Factors that affect Pricing


the 4 C's


o   Customers  -friends
o   Channels    -friends....so take care of both of these guys
o   Competitors   (enemy)
o   Cost                 (enemy) ....be aware of your cost structure, but dont do "cost plus" pricing...see above discussion

International Pricing


Pricing in international marketing is much more tricky because you wont be able to use pricing to directly control the profits that you earn. 




1.  Currency fluctuations, interest rates, and local inflation .  As well as changing regulations, and trade barriers.    One main way to deal with the problems of currency is through the use of hedging with options.  This is a relatively simple way for a company to reduce (or eliminate) the currency risk associated with international marketing.    Another common method to deal with the currency issue is to quote all major contracts in a "stable currency", such as the USD or Euro.  This is a common practice when selling / buing goods in emerging markets where the local currency may be much more volatile. So, all major contracts are priced in dollars, for example.   To deal with the inflation issue, many international companies like to index their prices to inflation so that they know that their prices will rise along with a general rise in the price level of the country. 

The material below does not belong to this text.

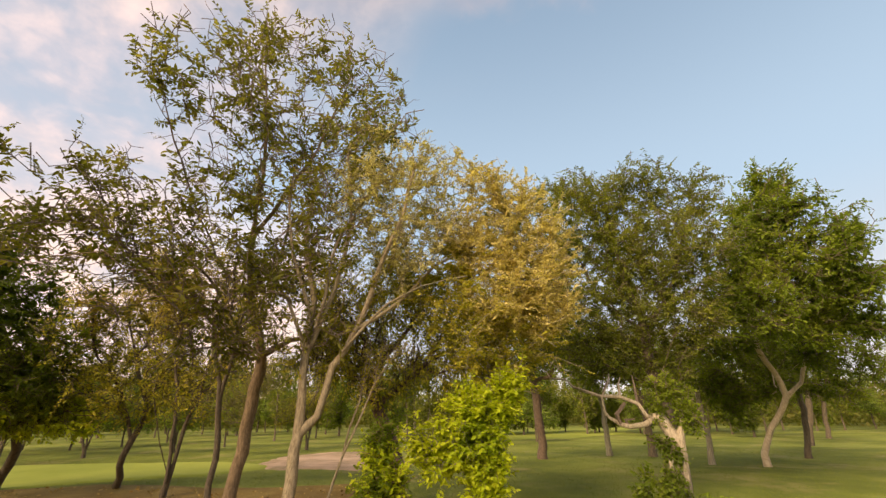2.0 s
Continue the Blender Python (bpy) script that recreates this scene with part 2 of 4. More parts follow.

2.  Localization:  The major issue for international pricing is whether or not to charge different prices to different customers in different countries?  Should you have uniform pricing for all customers?  What if you have a multi-national customer in many different markets...should you charge them one uniform price (based on average costs)?  Probably not.  More likely, you will want to keep control of local pricing and charge local customers based on their ability and willingness to pay, and you will want flexibility to adjust the price to account for price escalation in international markets, as well as different competition, and market conditions.   


3.  Transfer pricing:  Another key issue for you to consider in international pricing, is how much to charge international subsidiaries of Multinational corporations overseas.  This " transfer pricing " is one of the more heavily regulated areas of international business.